Before we get underway wandering the planet, we decided to give Gémeaux a makeover in Ft. Lauderdale. Our first big passage would be a 1500 mile journey broken into two one-week segments from St. Martin to Ft. Lauderdale. Here’s the ship’s log that captured the highlights of the journey.
Destination: Turks and Caicos via the British Virgin Islands
Crew: Allen and his brother’s family (Don, Barbie, and son Allen)
After many flight delays and rerouting, Don and son Allen (who we’ll call Little Allen) arrived in St. Martin ready to embark on the first leg to the BVI to fetch Barbie. Fueled up, got dinner started on the grill, and bid farewell to our friends at the Ft. Louis Marina around 6pm. With 12-15kts of wind, sailed through the night with just the jib. Lots of marine traffic back and forth to the BVI.
Entered BVI’s Round Rock Passage just before noon and picked up a mooring ball outside Spanish Town where we cleared Customs. Went ashore to get ingredients to compliment the fresh fish our optimistic fishermen expected to catch, including enough wasabi to stock a sushi bar for an entire year. Picked up Barbie from the airport and we were off again. Left Trellis Bay via Monkey Island and set the main and jib in a broad reach with 15kts of wind. Had a great bbq pork dinner underway. Great sailing overnight with average speed of 7.5kts.
In the morning, Don set up the fishing lines, but no action. During the day, the wind freshened to 20+kts so decided to put a reef in the main. Spotted several freighters during the day, but otherwise, very little traffic on this section of the ocean. As the sun set, wind moderated so took the reef out. Winds shifted towards the east so adjusted course towards the north side of the Silver Bank to have better sailing conditions. Wind diminished overnight to 8kts by morning. Don and Barbie took a long 11pm-5am shift while the Allens slept.

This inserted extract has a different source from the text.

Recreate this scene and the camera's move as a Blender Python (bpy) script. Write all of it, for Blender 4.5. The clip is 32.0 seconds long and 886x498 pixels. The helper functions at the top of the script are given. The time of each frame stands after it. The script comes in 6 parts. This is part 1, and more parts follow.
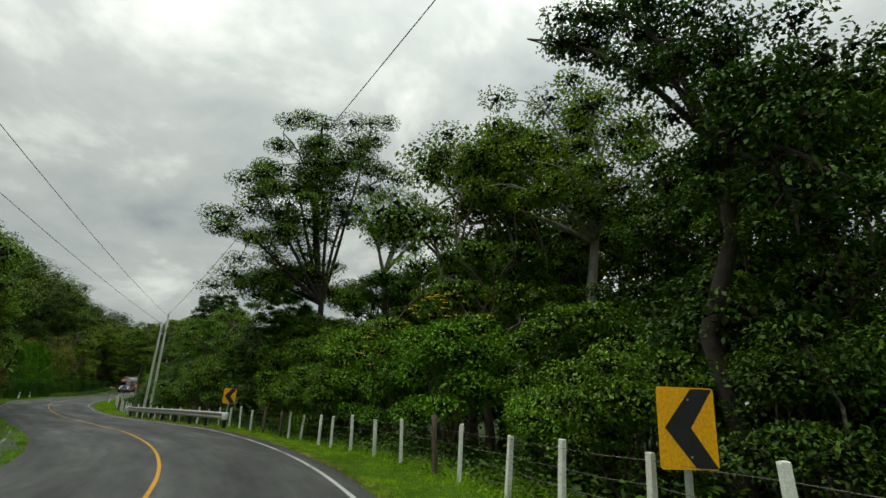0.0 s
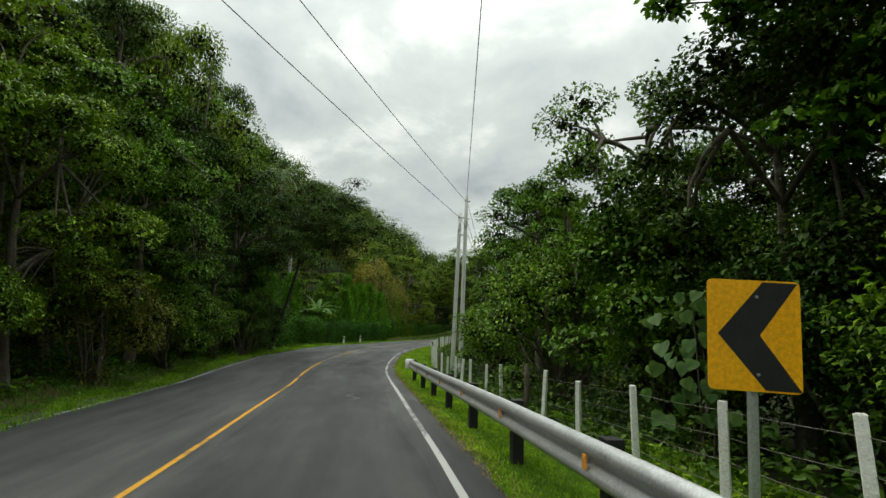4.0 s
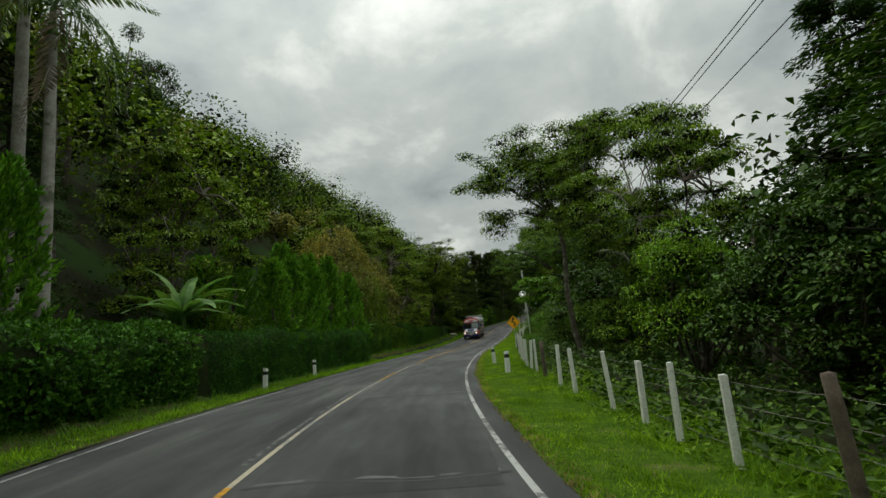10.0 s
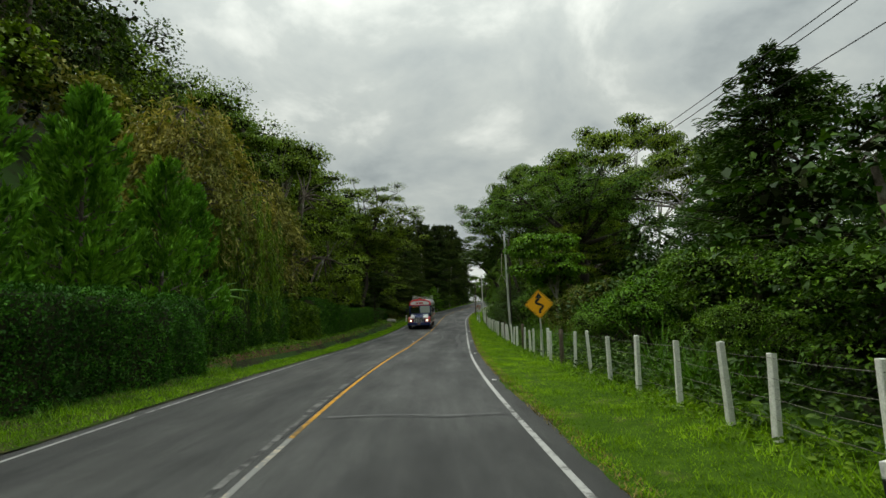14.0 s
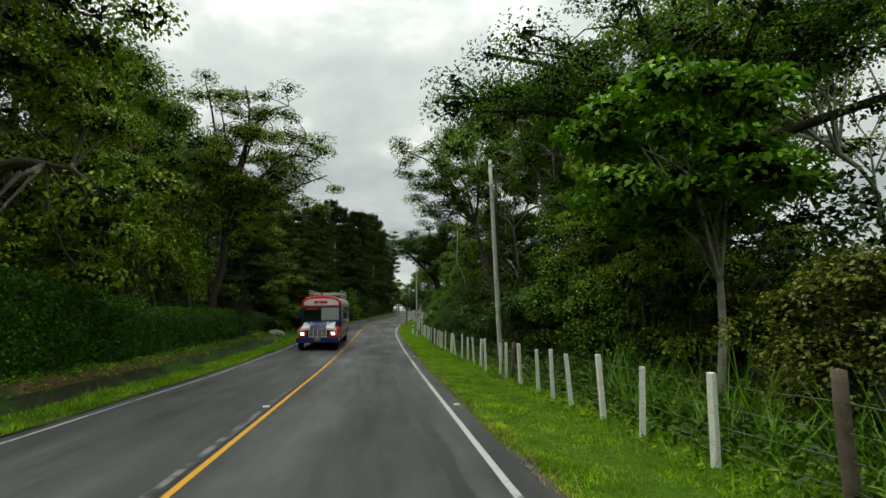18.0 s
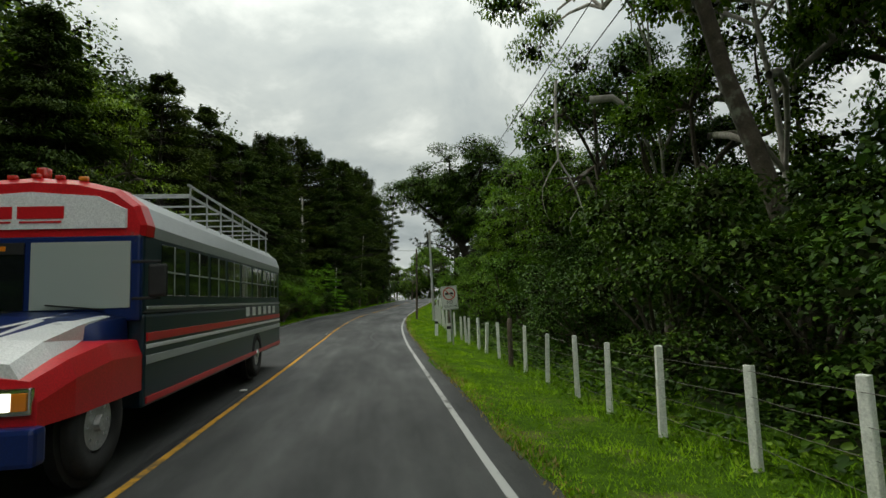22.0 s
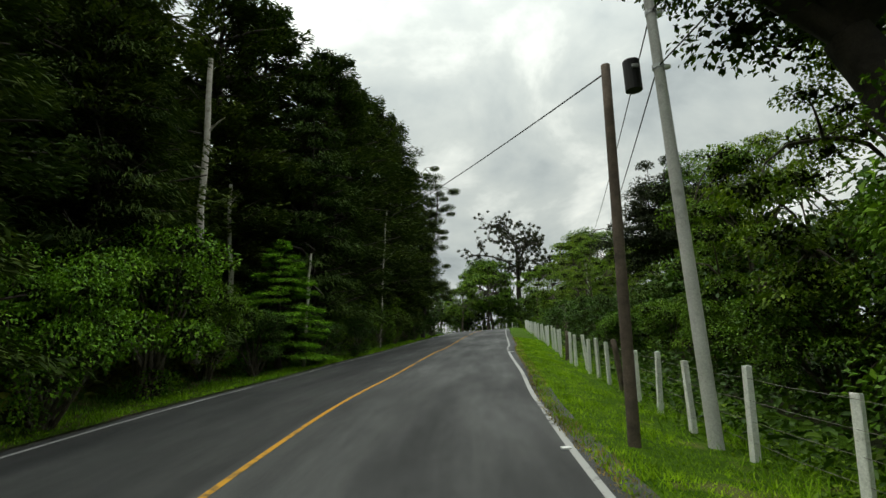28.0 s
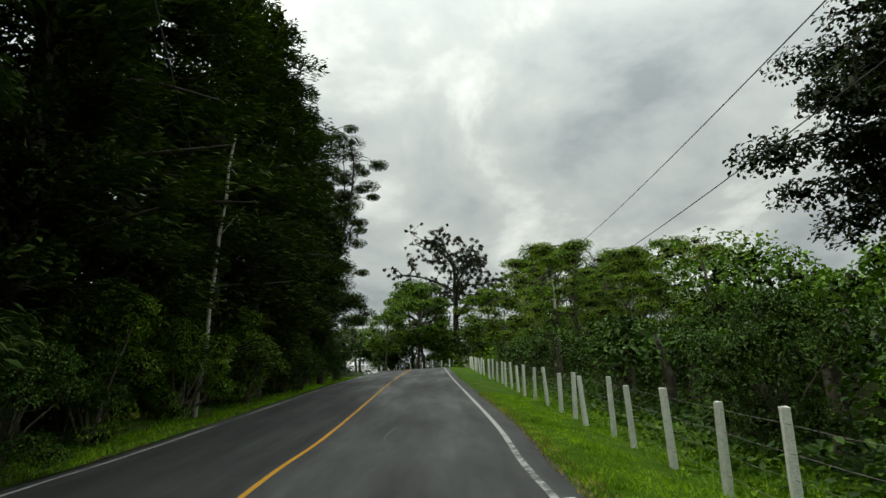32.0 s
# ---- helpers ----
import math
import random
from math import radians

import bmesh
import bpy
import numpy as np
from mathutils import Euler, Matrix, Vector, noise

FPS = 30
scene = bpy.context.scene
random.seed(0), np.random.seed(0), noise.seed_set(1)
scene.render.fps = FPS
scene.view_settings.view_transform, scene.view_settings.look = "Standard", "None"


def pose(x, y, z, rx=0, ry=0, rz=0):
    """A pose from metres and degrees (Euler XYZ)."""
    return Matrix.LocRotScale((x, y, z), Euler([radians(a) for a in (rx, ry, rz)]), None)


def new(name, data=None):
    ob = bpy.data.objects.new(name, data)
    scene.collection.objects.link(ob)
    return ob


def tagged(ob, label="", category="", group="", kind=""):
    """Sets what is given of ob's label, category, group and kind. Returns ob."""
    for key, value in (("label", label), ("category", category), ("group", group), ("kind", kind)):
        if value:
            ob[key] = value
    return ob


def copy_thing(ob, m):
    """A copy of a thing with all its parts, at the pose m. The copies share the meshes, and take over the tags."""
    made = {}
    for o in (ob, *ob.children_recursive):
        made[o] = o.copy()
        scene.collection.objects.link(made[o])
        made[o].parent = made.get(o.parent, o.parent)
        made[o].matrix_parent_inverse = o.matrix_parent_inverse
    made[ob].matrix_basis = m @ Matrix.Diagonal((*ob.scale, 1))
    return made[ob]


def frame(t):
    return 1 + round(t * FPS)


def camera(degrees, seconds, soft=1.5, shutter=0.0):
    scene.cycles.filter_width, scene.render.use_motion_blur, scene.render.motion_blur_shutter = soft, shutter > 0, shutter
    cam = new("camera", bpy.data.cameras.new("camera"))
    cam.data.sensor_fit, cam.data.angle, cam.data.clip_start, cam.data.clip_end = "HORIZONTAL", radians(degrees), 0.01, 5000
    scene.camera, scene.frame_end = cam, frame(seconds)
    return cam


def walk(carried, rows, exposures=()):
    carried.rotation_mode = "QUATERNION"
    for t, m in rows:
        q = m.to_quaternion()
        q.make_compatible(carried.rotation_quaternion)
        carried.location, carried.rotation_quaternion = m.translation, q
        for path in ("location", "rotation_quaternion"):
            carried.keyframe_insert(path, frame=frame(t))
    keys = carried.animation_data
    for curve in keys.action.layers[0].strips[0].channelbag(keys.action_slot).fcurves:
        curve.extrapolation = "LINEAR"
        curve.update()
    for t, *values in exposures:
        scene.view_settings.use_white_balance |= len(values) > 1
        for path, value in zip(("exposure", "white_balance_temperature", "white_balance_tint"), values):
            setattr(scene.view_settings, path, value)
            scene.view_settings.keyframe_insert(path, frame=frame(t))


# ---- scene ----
# ---------------- camera and its walk ----------------
cam = camera(80.2, 32.0)
METRES, EYE, TILT, LEAN, TURN = 170.0, 1.45, 0.0, 0.0, -20.5
ROWS = [
    (0.0, 0.0, 0.0, 0.0, -0.63, 15.59, -2.25),
    (0.5, -0.0045, 0.0186, -0.0006, 3.68, 15.73, -1.87),
    (1.0, -0.0098, 0.0379, -0.0013, 7.82, 15.2, -2.68),
    (1.5, -0.0161, 0.0568, -0.0015, 11.64, 13.53, -3.75),
    (2.0, -0.0233, 0.075, -0.0017, 16.42, 12.76, -2.82),
    (2.5, -0.0316, 0.0925, -0.0019, 21.09, 11.55, -3.3),
    (3.0, -0.0405, 0.1089, -0.0023, 26.52, 10.03, -3.65),
    (3.5, -0.0499, 0.1242, -0.0024, 30.22, 8.62, -2.43),
    (4.0, -0.0604, 0.1388, -0.0026, 33.36, 8.53, -1.52),
    (4.5, -0.0715, 0.1525, -0.0028, 36.29, 8.48, -0.61),
    (6.5, -0.1166, 0.1989, -0.0044, 39.61, 8.65, 0.53),
    (7.0, -0.1263, 0.2105, -0.0047, 39.02, 8.65, 2.36),
    (7.5, -0.1362, 0.2222, -0.0049, 36.71, 6.32, 3.36),
    (8.0, -0.1454, 0.2332, -0.0048, 35.8, 6.38, 4.62),
    (8.5, -0.1548, 0.2445, -0.0047, 34.15, 7.03, 4.74),
    (9.0, -0.1641, 0.2563, -0.0046, 32.2, 7.63, 4.89),
    (9.5, -0.1736, 0.2683, -0.0046, 30.82, 8.52, 5.0),
    (10.0, -0.1831, 0.2809, -0.0047, 30.08, 9.06, 4.99),
    (10.5, -0.1923, 0.2936, -0.0048, 29.84, 9.06, 4.55),
    (11.0, -0.2013, 0.3065, -0.0049, 28.36, 8.82, 4.92),
    (11.5, -0.2102, 0.3197, -0.005, 26.98, 8.43, 4.73),
    (12.0, -0.219, 0.3335, -0.0051, 26.19, 8.35, 3.42),
    (12.5, -0.2275, 0.3473, -0.0052, 25.93, 8.14, 2.22),
    (13.0, -0.2355, 0.3616, -0.0051, 24.92, 7.43, 1.28),
    (13.5, -0.2431, 0.3759, -0.005, 23.8, 7.35, 1.25),
    (14.0, -0.2506, 0.3906, -0.0048, 22.48, 7.27, 1.46),
    (14.5, -0.2579, 0.4056, -0.0048, 21.89, 7.35, 1.11),
    (16.5, -0.2835, 0.4627, -0.0053, 17.71, 6.95, 0.5),
    (17.0, -0.2892, 0.4776, -0.0053, 16.15, 7.45, -0.31),
    (17.5, -0.2948, 0.493, -0.0053, 14.36, 8.51, 0.2),
    (18.0, -0.3004, 0.5087, -0.0053, 13.6, 8.44, 0.66),
    (18.5, -0.3061, 0.5245, -0.0054, 13.55, 8.28, 0.85),
    (19.0, -0.3117, 0.5406, -0.0055, 13.51, 7.12, 0.51),
    (19.5, -0.3174, 0.5568, -0.0054, 13.3, 6.77, 0.8),
    (20.0, -0.3233, 0.5733, -0.0053, 13.24, 6.73, 0.75),
    (20.5, -0.3291, 0.5896, -0.005, 13.12, 6.79, 1.42),
    (21.0, -0.3348, 0.6059, -0.0047, 13.17, 7.44, 1.82),
    (21.5, -0.3405, 0.6215, -0.0044, 13.17, 7.44, 1.85),
    (22.0, -0.3463, 0.6367, -0.0041, 13.24, 7.4, 2.31),
    (22.5, -0.3518, 0.6516, -0.0038, 13.79, 7.43, 3.55),
    (23.0, -0.3575, 0.6665, -0.0034, 13.77, 7.44, 3.12),
    (23.5, -0.3629, 0.6809, -0.003, 14.77, 7.48, 2.68),
    (24.0, -0.3683, 0.6954, -0.0024, 15.27, 7.75, 2.59),
    (24.5, -0.3736, 0.7098, -0.0019, 16.15, 8.7, 2.76),
    (25.0, -0.3787, 0.724, -0.0013, 17.02, 9.13, 3.3),
    (25.5, -0.3839, 0.7382, -0.0007, 17.21, 9.12, 4.08),
    (26.0, -0.3896, 0.7538, 0.0001, 17.21, 9.1, 3.0),
    (26.5, -0.3949, 0.7674, 0.0008, 17.22, 9.4, 3.42),
    (28.5, -0.4082, 0.8085, 0.0031, 17.23, 11.37, 2.29),
    (29.0, -0.4121, 0.8201, 0.0038, 16.33, 11.54, 1.9),
    (29.5, -0.4154, 0.8318, 0.0045, 15.64, 11.52, 2.0),
    (30.0, -0.4186, 0.8435, 0.0053, 13.36, 11.46, 2.23),
    (30.5, -0.4213, 0.8553, 0.006, 12.07, 11.52, 2.39),
    (31.0, -0.4239, 0.8667, 0.0068, 11.07, 13.38, 2.42),
    (31.5, -0.4264, 0.8778, 0.0075, 10.61, 14.82, 2.39),
    (32.0, -0.4284, 0.8891, 0.0081, 9.48, 14.35, 2.48),
]
walk(cam, [(t, pose(0, 0, EYE, TILT, LEAN, TURN) @ pose(METRES * x, METRES * y, METRES * z, 90 + pitch, roll, yaw)) for t, x, y, z, yaw, pitch, roll in ROWS], [(0, -0.44, 6800, 1), (2, -0.24, 6800, 1), (4, -0.06, 6800, 1), (7, -0.20, 6800, 1), (9, -0.38, 6800, 1), (10.5, -0.54, 6800, 1), (12.2, -0.30, 6800, 1), (14, -0.36, 6800, 1), (17, -0.22, 6800, 1), (19.5, -0.06, 6800, 1), (22, -0.26, 6800, 1), (24, -0.18, 6800, 1), (26, -0.15, 6800, 1), (29, -0.20, 6800, 1), (32, -0.32, 6800, 1)])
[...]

Winds were light on Sunday so took the opportunity to hoist the spinnaker. Worked great! After an hour or so, winds began to freshen so we took the spinnaker down. By then, the winds were under 5kts so we turned on the motor. As we approached Silver Banks, Don caught a mahi-mahi but just as he was landing it on the swim step, the fish escaped. An hour later, the crowd went crazy as we caught a Bonita, which we landed and served for dinner! Enough fish for a group of 20 and plenty of wasabi! Our sailing journey had turned into a fishing trip! Motored all night on water that was like glass.
Arrived in Grand Turk at noon on Monday. Cleared Customs and the white wine drinkers did a dinghy run to Front Street to expand the cellar. After stocking up, we went to Hawks Nest Anchorage for a quiet night. Everybody slept long and hard!
Left Hawks Nest anchorage and caught and released several fish exiting the reef. Put up the sails and had a nice beam reach over to South Caicos. Along the way, we caught another mahi-mahi and managed to land this one and filet it for another dinner of fresh fish. Anchored in Cockburn Harbor for the evening.
Left Cockburn Harbor under gray skies. Rounded Long Cay to start across the Caicos Bank. Had good winds so hoisted the sails. Around 11am it started to rain, which continued for the next 4-5 hours. Caught a couple of barracudas, but fishing was slow. The helmsman had a very busy time dodging coral heads along the way:) When we got close to Provinciales, the rain stopped and the sun broke out. We decided to hoist the Gennaker, which had lots of issues with the furling system. Need to get some more cleats to control the furler. Once the sail was up, we really raced along. Wind began to freshen so we took down the sail, which caused much more drama in its entanglement.
Once the sail was down, we took some great drone photos–one that remains our favorite to this day. Anchored at Sapodilla Bay, which is much prettier than the picture in the book.
Pulled up the anchor and headed for Southside Marina. Pretty uneventful except the channel to Southside was very shallow. As the gauge showed a 4.5′ depth (giving us less than a foot of clearance), we crept along. Got fuel and our excellent captain pulled into our slip without incident.
At Southside, I redid the bolts on the autopilot, which I discovered was hanging on only by a thread, er…bolt–three of the four bolts were gone. Also noticed some water in the port engine compartment. Initially, I thought the heater was leaking, but would later discover it was a problem with the water maker.
Mission part one of our 1500-mile journey successfully completed.